**DATASET EXCERPT:**
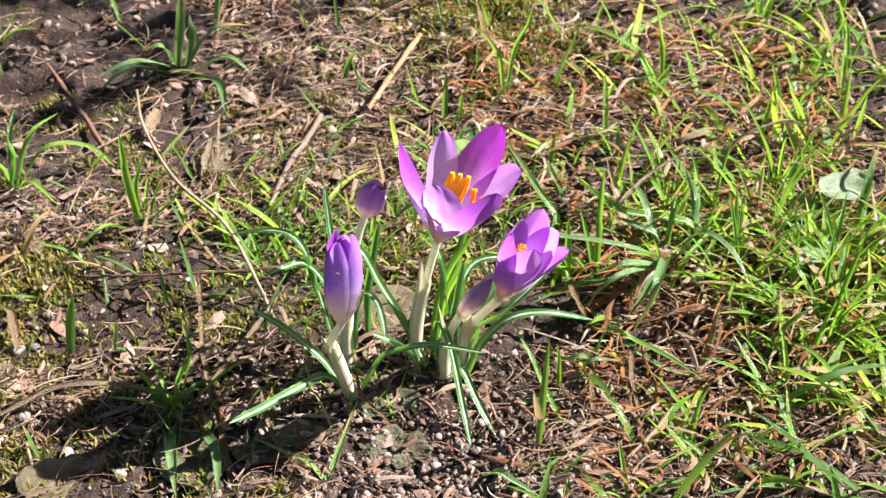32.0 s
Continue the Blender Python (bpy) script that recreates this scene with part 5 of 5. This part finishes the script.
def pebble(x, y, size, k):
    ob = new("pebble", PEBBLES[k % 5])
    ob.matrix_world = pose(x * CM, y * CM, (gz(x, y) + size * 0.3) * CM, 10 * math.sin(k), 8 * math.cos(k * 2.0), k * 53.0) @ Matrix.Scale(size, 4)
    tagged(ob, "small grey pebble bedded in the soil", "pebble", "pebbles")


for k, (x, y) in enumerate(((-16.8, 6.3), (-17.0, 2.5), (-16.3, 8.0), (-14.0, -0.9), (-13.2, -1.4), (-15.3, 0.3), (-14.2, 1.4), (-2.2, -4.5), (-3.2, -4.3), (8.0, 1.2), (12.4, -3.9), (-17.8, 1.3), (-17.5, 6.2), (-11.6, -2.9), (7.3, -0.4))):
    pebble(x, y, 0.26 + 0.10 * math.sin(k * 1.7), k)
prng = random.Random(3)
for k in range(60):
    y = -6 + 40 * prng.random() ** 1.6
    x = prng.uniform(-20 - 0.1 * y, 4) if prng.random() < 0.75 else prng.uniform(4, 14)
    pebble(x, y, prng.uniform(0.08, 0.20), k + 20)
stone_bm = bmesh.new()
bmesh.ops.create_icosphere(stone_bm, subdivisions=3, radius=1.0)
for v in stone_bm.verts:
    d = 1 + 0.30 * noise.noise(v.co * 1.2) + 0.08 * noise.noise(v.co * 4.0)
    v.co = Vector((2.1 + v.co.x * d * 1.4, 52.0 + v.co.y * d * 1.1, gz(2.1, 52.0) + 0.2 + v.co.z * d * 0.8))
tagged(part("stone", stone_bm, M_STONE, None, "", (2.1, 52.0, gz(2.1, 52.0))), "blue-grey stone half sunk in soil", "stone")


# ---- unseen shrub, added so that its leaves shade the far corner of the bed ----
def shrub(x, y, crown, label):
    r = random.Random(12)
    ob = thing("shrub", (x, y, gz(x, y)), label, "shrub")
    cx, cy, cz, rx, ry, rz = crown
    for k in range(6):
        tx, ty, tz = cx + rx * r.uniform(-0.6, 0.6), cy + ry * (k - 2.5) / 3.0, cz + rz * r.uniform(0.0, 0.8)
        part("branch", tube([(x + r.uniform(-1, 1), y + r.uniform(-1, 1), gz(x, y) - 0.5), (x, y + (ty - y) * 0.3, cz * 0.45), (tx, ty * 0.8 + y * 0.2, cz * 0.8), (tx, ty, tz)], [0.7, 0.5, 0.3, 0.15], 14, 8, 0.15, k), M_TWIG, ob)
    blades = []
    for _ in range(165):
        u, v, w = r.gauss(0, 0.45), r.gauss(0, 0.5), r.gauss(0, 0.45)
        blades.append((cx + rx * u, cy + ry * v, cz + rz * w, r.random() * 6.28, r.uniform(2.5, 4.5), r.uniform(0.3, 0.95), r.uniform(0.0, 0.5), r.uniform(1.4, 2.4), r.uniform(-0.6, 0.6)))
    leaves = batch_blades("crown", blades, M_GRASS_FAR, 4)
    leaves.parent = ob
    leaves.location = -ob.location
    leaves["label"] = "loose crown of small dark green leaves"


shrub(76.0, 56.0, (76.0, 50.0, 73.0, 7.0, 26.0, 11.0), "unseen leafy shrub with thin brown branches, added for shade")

**REQUIREMENT:** Write out the listing above again, exactly, but with no pictures in the copy.

**EXPECTED ANSWER:**
32.0 s
Continue the Blender Python (bpy) script that recreates this scene with part 5 of 5. This part finishes the script.
def pebble(x, y, size, k):
    ob = new("pebble", PEBBLES[k % 5])
    ob.matrix_world = pose(x * CM, y * CM, (gz(x, y) + size * 0.3) * CM, 10 * math.sin(k), 8 * math.cos(k * 2.0), k * 53.0) @ Matrix.Scale(size, 4)
    tagged(ob, "small grey pebble bedded in the soil", "pebble", "pebbles")


for k, (x, y) in enumerate(((-16.8, 6.3), (-17.0, 2.5), (-16.3, 8.0), (-14.0, -0.9), (-13.2, -1.4), (-15.3, 0.3), (-14.2, 1.4), (-2.2, -4.5), (-3.2, -4.3), (8.0, 1.2), (12.4, -3.9), (-17.8, 1.3), (-17.5, 6.2), (-11.6, -2.9), (7.3, -0.4))):
    pebble(x, y, 0.26 + 0.10 * math.sin(k * 1.7), k)
prng = random.Random(3)
for k in range(60):
    y = -6 + 40 * prng.random() ** 1.6
    x = prng.uniform(-20 - 0.1 * y, 4) if prng.random() < 0.75 else prng.uniform(4, 14)
    pebble(x, y, prng.uniform(0.08, 0.20), k + 20)
stone_bm = bmesh.new()
bmesh.ops.create_icosphere(stone_bm, subdivisions=3, radius=1.0)
for v in stone_bm.verts:
    d = 1 + 0.30 * noise.noise(v.co * 1.2) + 0.08 * noise.noise(v.co * 4.0)
    v.co = Vector((2.1 + v.co.x * d * 1.4, 52.0 + v.co.y * d * 1.1, gz(2.1, 52.0) + 0.2 + v.co.z * d * 0.8))
tagged(part("stone", stone_bm, M_STONE, None, "", (2.1, 52.0, gz(2.1, 52.0))), "blue-grey stone half sunk in soil", "stone")


# ---- unseen shrub, added so that its leaves shade the far corner of the bed ----
def shrub(x, y, crown, label):
    r = random.Random(12)
    ob = thing("shrub", (x, y, gz(x, y)), label, "shrub")
    cx, cy, cz, rx, ry, rz = crown
    for k in range(6):
        tx, ty, tz = cx + rx * r.uniform(-0.6, 0.6), cy + ry * (k - 2.5) / 3.0, cz + rz * r.uniform(0.0, 0.8)
        part("branch", tube([(x + r.uniform(-1, 1), y + r.uniform(-1, 1), gz(x, y) - 0.5), (x, y + (ty - y) * 0.3, cz * 0.45), (tx, ty * 0.8 + y * 0.2, cz * 0.8), (tx, ty, tz)], [0.7, 0.5, 0.3, 0.15], 14, 8, 0.15, k), M_TWIG, ob)
    blades = []
    for _ in range(165):
        u, v, w = r.gauss(0, 0.45), r.gauss(0, 0.5), r.gauss(0, 0.45)
        blades.append((cx + rx * u, cy + ry * v, cz + rz * w, r.random() * 6.28, r.uniform(2.5, 4.5), r.uniform(0.3, 0.95), r.uniform(0.0, 0.5), r.uniform(1.4, 2.4), r.uniform(-0.6, 0.6)))
    leaves = batch_blades("crown", blades, M_GRASS_FAR, 4)
    leaves.parent = ob
    leaves.location = -ob.location
    leaves["label"] = "loose crown of small dark green leaves"


shrub(76.0, 56.0, (76.0, 50.0, 73.0, 7.0, 26.0, 11.0), "unseen leafy shrub with thin brown branches, added for shade")